* Start *

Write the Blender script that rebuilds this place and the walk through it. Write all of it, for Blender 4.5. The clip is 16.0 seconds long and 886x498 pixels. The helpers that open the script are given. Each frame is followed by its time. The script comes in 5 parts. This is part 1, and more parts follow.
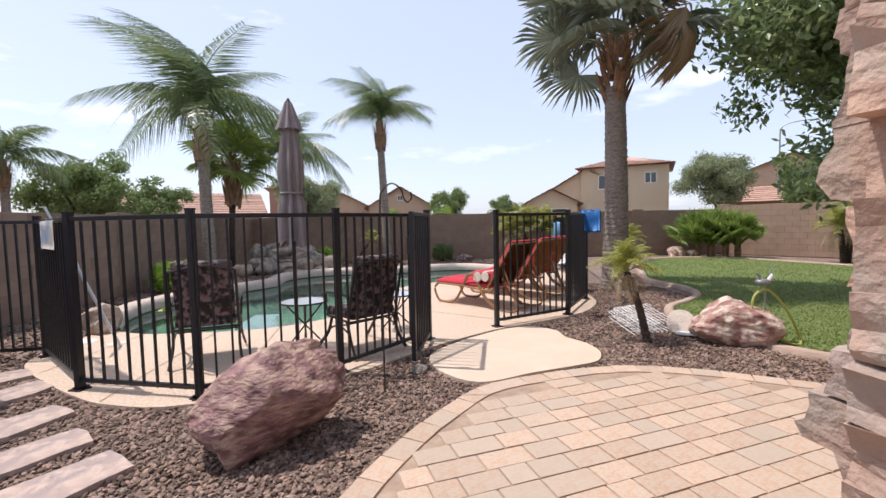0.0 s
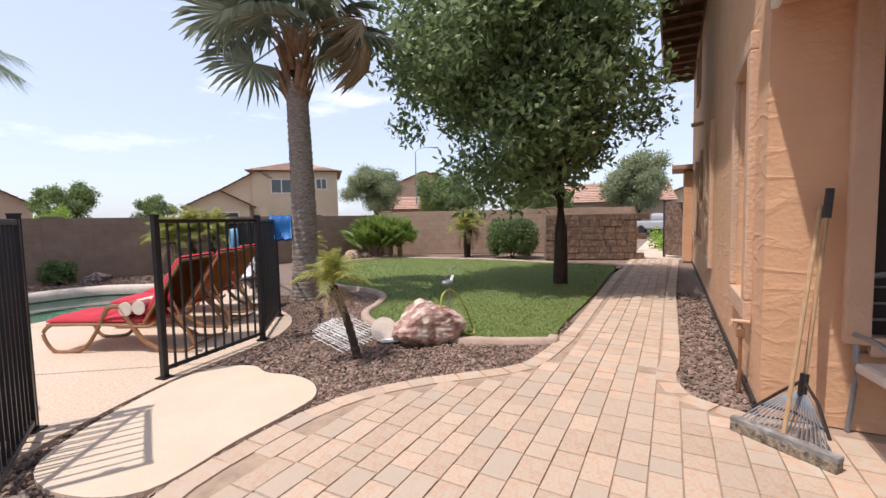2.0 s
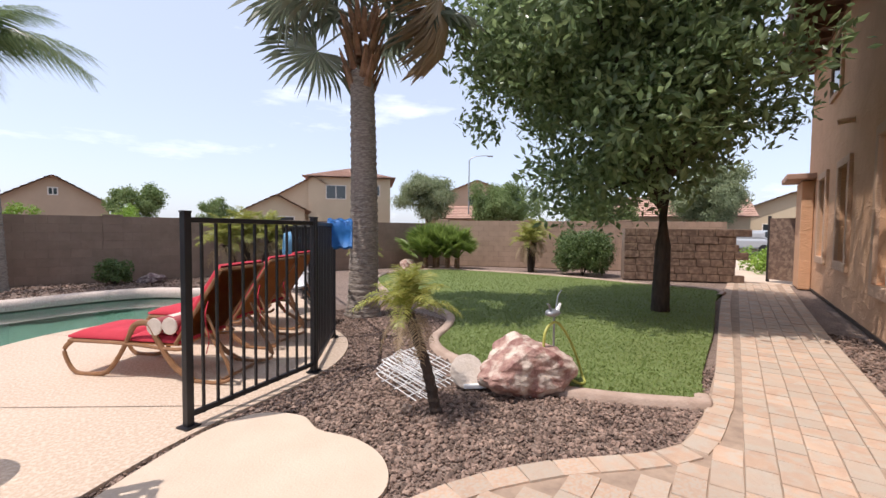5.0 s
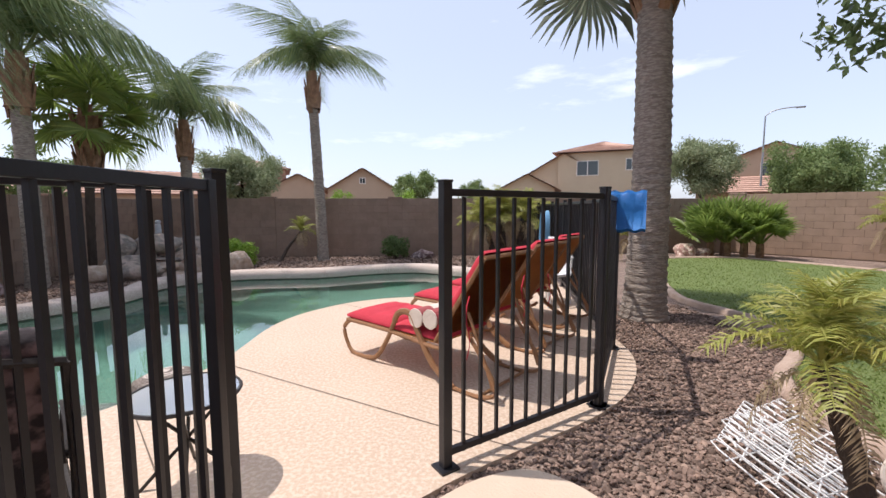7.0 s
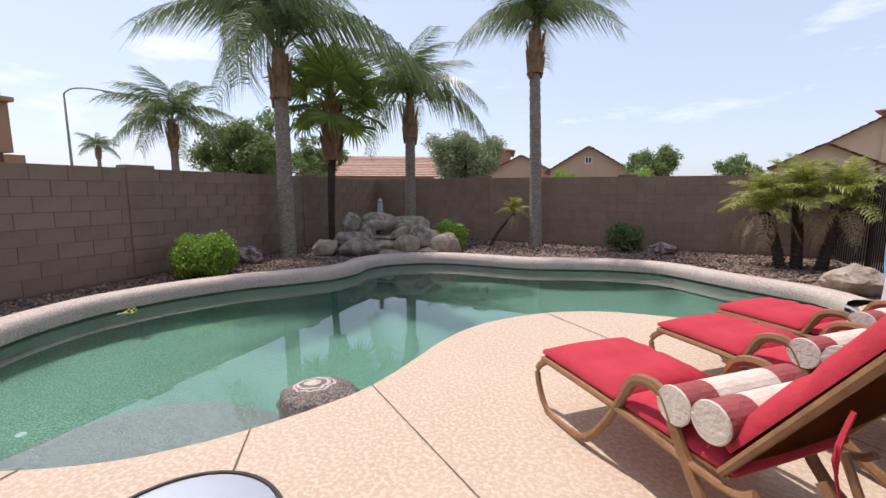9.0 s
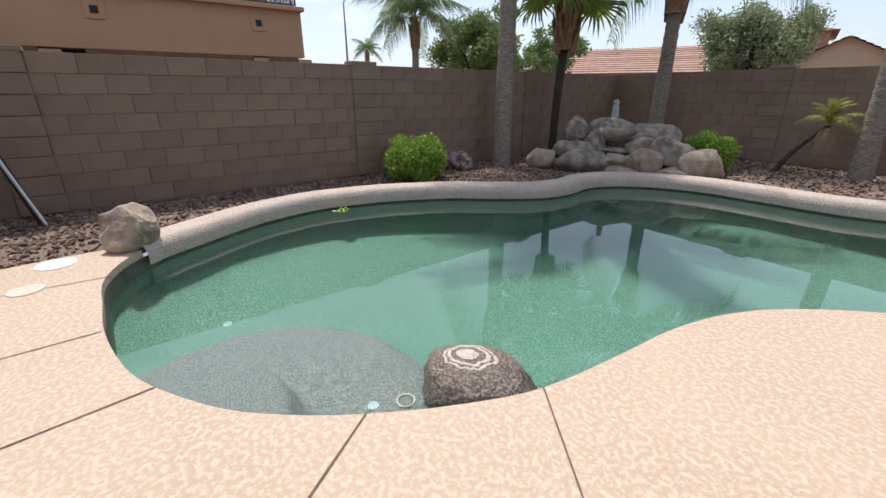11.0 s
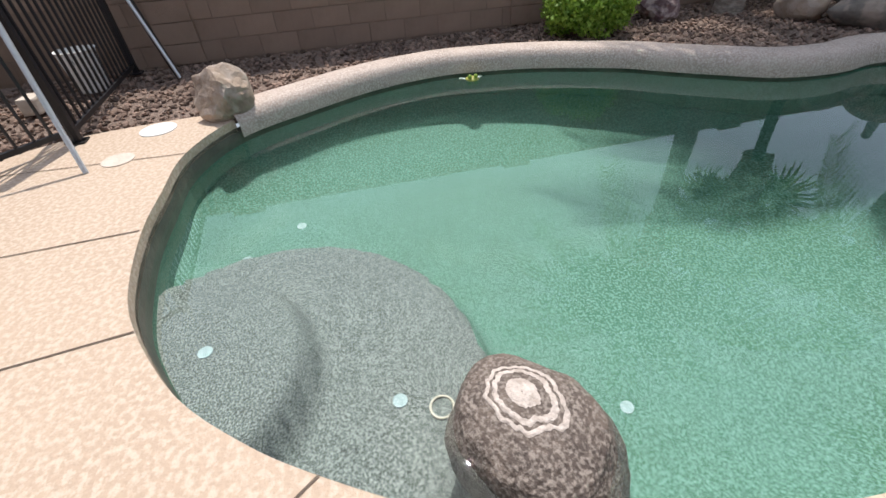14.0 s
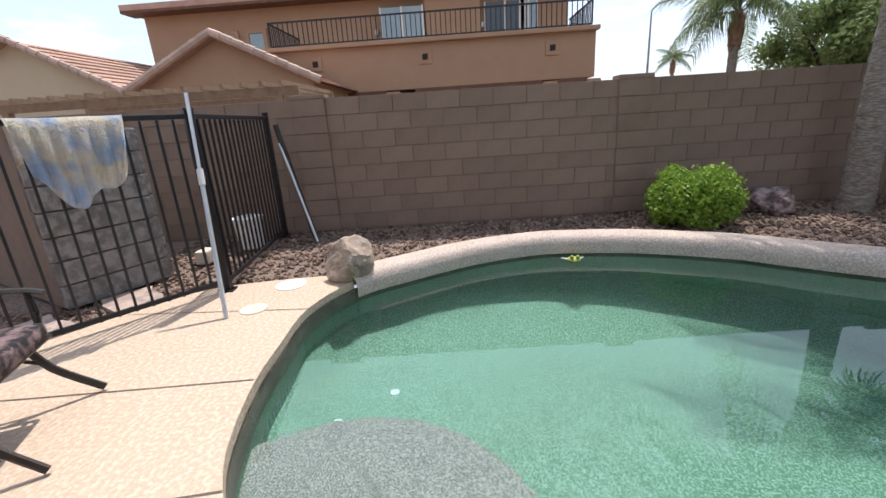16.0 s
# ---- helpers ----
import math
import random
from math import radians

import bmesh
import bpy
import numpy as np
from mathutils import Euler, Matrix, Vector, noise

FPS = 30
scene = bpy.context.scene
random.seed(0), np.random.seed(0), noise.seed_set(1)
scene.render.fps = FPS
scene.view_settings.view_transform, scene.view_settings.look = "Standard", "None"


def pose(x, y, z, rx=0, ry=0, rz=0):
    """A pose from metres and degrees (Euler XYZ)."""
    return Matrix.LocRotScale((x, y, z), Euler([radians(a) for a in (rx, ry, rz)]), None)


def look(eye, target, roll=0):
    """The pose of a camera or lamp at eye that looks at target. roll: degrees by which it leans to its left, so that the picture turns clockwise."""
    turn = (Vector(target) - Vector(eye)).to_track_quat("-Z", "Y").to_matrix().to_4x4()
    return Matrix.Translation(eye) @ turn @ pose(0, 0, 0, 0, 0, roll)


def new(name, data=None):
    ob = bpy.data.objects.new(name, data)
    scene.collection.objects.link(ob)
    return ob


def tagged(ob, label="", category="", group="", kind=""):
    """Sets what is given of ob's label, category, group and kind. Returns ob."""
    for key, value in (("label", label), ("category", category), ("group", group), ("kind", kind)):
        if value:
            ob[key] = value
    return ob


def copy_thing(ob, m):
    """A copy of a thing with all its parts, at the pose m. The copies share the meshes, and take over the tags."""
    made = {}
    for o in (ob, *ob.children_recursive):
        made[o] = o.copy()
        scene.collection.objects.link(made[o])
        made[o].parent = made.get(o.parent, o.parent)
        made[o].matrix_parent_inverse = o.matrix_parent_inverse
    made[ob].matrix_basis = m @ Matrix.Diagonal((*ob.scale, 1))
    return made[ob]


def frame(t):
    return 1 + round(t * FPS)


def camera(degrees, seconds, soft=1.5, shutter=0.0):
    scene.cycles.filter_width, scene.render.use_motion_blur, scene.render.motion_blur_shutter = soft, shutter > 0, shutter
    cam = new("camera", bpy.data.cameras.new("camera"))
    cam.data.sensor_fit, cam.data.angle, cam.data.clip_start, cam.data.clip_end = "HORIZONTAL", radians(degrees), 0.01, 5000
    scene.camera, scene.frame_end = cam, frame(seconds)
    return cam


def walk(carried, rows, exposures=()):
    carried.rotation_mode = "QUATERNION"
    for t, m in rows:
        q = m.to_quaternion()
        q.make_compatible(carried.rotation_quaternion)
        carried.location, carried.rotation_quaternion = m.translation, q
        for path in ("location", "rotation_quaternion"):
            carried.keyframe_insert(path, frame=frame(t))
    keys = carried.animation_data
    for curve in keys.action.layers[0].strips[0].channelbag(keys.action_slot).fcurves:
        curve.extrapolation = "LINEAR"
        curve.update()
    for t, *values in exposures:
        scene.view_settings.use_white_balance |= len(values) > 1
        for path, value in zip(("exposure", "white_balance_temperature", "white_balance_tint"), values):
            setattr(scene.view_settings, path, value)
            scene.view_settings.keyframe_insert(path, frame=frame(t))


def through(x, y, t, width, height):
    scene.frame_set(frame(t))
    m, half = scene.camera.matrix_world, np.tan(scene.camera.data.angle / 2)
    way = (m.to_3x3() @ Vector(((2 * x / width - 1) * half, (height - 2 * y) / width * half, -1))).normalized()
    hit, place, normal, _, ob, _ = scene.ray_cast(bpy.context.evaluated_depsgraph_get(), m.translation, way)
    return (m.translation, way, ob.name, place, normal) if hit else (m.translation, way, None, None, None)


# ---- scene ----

* End *

Work to be completed → Tally the lines holding the string "Euler" and give only the count.

The output → 3